Ahead of the pending opening of Whole Foods Market in Jackson, Ted Carter wrote in a column that John Mackey, founder and co-chief executive officer of Whole Foods, has put his “ego ahead of shareholders” due to Mackey’s statements in opposition to the Affordable Care Act.    Mr. Carter’s piece had many statements about Mr. Mackey and Whole Foods which I found less than accurate.  (Full Disclosure:  My daughter works for Whole Foods.)

John Mackey did an op-ed in The Wall Street Journal in 2009 in which he was critical of the Affordable Care Act put forth by the Democrats and President Obama.  Then last January,  Mr. Mackey appeared on National Public Radio and referred to President Obama’s health care plan as “fascism.”  The next day, Mackey appeared on MSNBC’s  “Morning Joe” and said “that was a bad choice of words on my part.”  A year later, Mr. Carter is staying with the “fascism” comment (Are we piling on, Mr. Carter?) and says Mr. Mackey is “hammering dents” in the “Whole Foods brand.”  Let’s look at the Whole Foods numbers because since Mr. Mackey’s original editorial in 2009, I am unable to find any “dents” in the brand. The calendar quarter after Mr. Mackey’s editorial in 2009, Whole Foods had total revenues of $1.8 billion and in the most recent quarter, $3 billion of revenues, or sales growth of around 12 percent annually.  Stockholders have also been happy with the company as the common shares have moved during this period from a split-adjusted $14 to a recent $51.

Early last year, Whole Foods split their stock and Mr. Carter thinks this “won the hearts and minds of investors.” Oh, come on now.  In the long run, stock splits are a non-event to stockholder returns. In the 1983 annual report for his company, Berkshire Hathaway, Warren Buffett likened stock splits to one desiring ten $10 bills instead of one $100 bill. Whole Foods management should know that investors respond to financial performance and evidence of value creation, not cosmetic non-economic events like stock splits, that have zero impact on value.
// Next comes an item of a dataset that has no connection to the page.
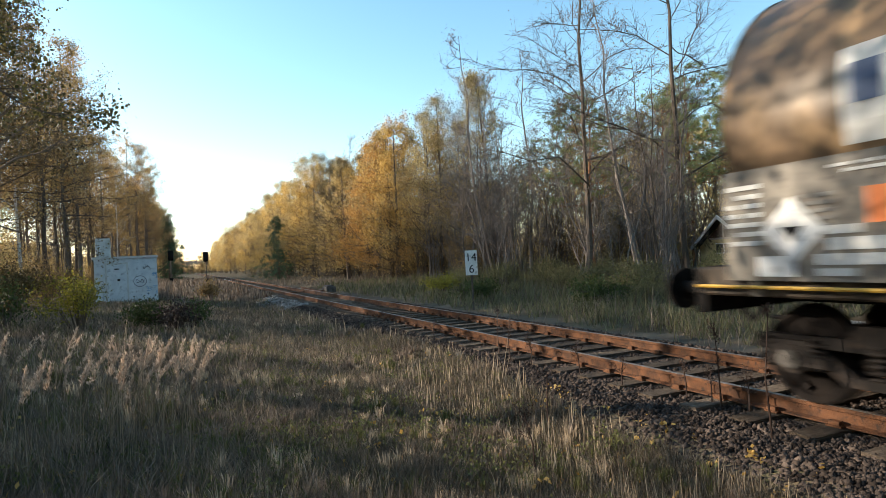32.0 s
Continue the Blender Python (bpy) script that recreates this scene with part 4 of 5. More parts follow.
FOREST_LEFT, FOREST_RIGHT = "trees along the clearing", "trees behind the track"
kinds = {
    "alder1": make_tree("tree", "tall slender tree with rusty autumn leaves", "tree", 11, BARK, L_RUST, 9000, 0.095, 0.22, h=16, r=0.15, first=0.33, limbs=34, reach=0.38, rise=0.42, twigs=6, fine=2),
    "alder2": make_tree("tree", "tall slender tree with thin brown foliage", "tree", 12, BARK, L_BROWN2, 8000, 0.095, 0.22, h=15, r=0.14, first=0.32, limbs=32, reach=0.38, rise=0.42, twigs=6, fine=2),
    "alder3": make_tree("tree", "slender half-bare autumn tree", "tree", 13, BARK, L_ORANGE, 4500, 0.095, 0.22, h=17, r=0.15, first=0.36, limbs=28, reach=0.30, rise=0.5, twigs=6, fine=3),
    "gold1": make_tree("tree", "autumn tree with golden leaves down to the ground", "tree", 14, BARK, L_GOLD, 13000, 0.115, 0.27, h=11.5, r=0.16, first=0.03, limbs=46, reach=0.42, rise=0.38, twigs=6, fine=1, crook=0.26),
    "gold2": make_tree("tree", "autumn tree with orange-brown leaves", "tree", 15, BARK, L_ORANGE, 12000, 0.115, 0.27, h=11, r=0.15, first=0.03, limbs=44, reach=0.44, rise=0.36, twigs=6, fine=1, crook=0.26),
    "gold3": make_tree("tree", "autumn tree with ochre leaves down to the ground", "tree", 16, BARK, L_OCHRE, 11500, 0.115, 0.27, h=12, r=0.16, first=0.04, limbs=44, reach=0.40, rise=0.4, twigs=6, fine=1, crook=0.26),
    "olive": make_tree("tree", "thin tree with yellowing olive leaves", "tree", 26, BARK, L_OLIVE, 9500, 0.075, 0.22, h=12.5, r=0.13, first=0.12, limbs=40, reach=0.32, rise=0.55, twigs=6, fine=3, crook=0.26),
    "oak": make_tree("oak_tree", "spreading oak with dark olive-brown leaves", "oak", 34, BARK, L_OAK, 26000, 0.085, 0.13, clumps=1.6, h=12, r=0.2, first=0.34, limbs=38, reach=0.44, rise=0.25, twigs=9, fine=3, crook=0.26),
    "bare1": make_tree("tree", "tall bare tree with knotty spreading limbs", "tree", 17, BARK, TWIG, 2600, 0.045, 0.16, h=17, r=0.135, first=0.22, limbs=22, reach=0.40, rise=0.6, twigs=17, fine=8, bend=0.05, thick=0.34, crook=0.3),
    "bare2": make_tree("tree", "leafless tree with fine pale twigs", "tree", 18, BARK_PALE, TWIG, 3400, 0.045, 0.2, h=13.5, r=0.10, first=0.2, limbs=22, reach=0.30, rise=0.75, twigs=9, fine=6, bend=0.08, crook=0.26, stems=2),
    "birch": make_tree("birch_tree", "thin white-barked birch with few yellow leaves", "birch", 19, BARK_BIRCH, L_GOLD, 2600, 0.09, 0.22, h=15, r=0.10, first=0.3, limbs=24, reach=0.2, rise=0.9, twigs=5, fine=2),
    "sapling1": make_tree("sapling", "thin crooked leafless sapling in the wood", "sapling", 35, BARK, L_OLIVE, 420, 0.06, 0.2, h=9.5, r=0.055, first=0.25, limbs=15, reach=0.27, rise=0.8, twigs=5, fine=3, bend=0.10, crook=0.25),
    "sapling2": make_tree("sapling", "pale crooked sapling with bare twigs", "sapling", 36, BARK_PALE, TWIG, 500, 0.05, 0.2, h=8, r=0.05, first=0.2, limbs=14, reach=0.3, rise=0.7, twigs=5, fine=3, bend=0.13, crook=0.28, stems=2),
    "thicket1": make_tree("thicket", "tangle of bare grey shrub stems", "shrub", 20, BARK, L_OLIVE, 500, 0.09, 0.3, h=5.0, r=0.035, first=0.2, limbs=7, reach=0.22, rise=1.0, twigs=4, fine=2, stems=9, bend=0.11),
    "thicket2": make_tree("thicket", "leafy brown undergrowth at the forest edge", "shrub", 21, BARK, L_RUST, 3600, 0.075, 0.3, h=4.0, r=0.03, first=0.1, limbs=6, reach=0.28, rise=0.8, twigs=3, fine=1, stems=8, bend=0.09),
    "thicket3": make_tree("thicket", "tall bare thicket with pale thin stems", "shrub", 22, BARK_PALE, TWIG, 500, 0.06, 0.2, h=8.0, r=0.05, first=0.2, limbs=9, reach=0.18, rise=1.1, twigs=4, fine=2, stems=7, bend=0.09),
    "thicket4": make_tree("thicket", "ochre-leaved undergrowth between the trunks", "shrub", 23, BARK, L_OCHRE, 4200, 0.08, 0.32, h=5.0, r=0.03, first=0.08, limbs=6, reach=0.26, rise=0.8, twigs=3, fine=1, stems=7, bend=0.09),
    "broad": make_tree("tree", "spreading tree with dull olive-brown leaves", "tree", 24, BARK, L_BROWN, 9000, 0.08, 0.16, h=12.5, r=0.17, first=0.3, limbs=28, reach=0.38, rise=0.35, twigs=7, fine=3, crook=0.28),
    "far1": make_tree("tree", "distant golden autumn tree", "tree", 27, BARK, L_GOLD, 4600, 0.20, 0.42, h=14, r=0.16, first=0.05, limbs=28, reach=0.34, rise=0.5, twigs=3, fine=0),
    "far2": make_tree("tree", "distant ochre autumn tree", "tree", 28, BARK, L_OCHRE, 4600, 0.20, 0.42, h=14, r=0.16, first=0.05, limbs=28, reach=0.33, rise=0.5, twigs=3, fine=0),
    "far3": make_tree("tree", "distant rusty autumn tree", "tree", 29, BARK, L_RUST, 2600, 0.24, 0.42, h=15, r=0.15, first=0.15, limbs=24, reach=0.27, rise=0.5, twigs=3, fine=0),
}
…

“Today, the entire healthy foods sector appears headed for sick bay, though Whole Foods less so. . .” I’m not so sure.  Our healthy food friends in Ridgeland, Fresh Market,  said in its most recent quarterly report that “sales are up 13% year over year,” while Kroger announced that its quarterly sales were up 3.2 percent over the same period last year.  In their last quarterly report, Whole Foods said quarterly sales were up 13.7 percent for a comparable 12 week period the previous year.  I would not want to be short the healthy foods segment of the food business over the next five years.

And at the end of your editorial, you suggest that Mr. Mackey should “shut up.” John Mackey is an extraordinary businessman, and as is often the case with strong-willed individuals, outspoken. Many bright, rational and good Americans have disagreed on how our country should address its health care problems, and to be sure, we have a problem. Health care costs in our country consume 17 percent of our gross domestic product while most other developed countries put the number at  less than 11 percent of GDP.    Accordingly, I welcome John Mackey’s observations in the national conversation on this important topic.   And no, it’s not gonna dent the Whole Foods brand.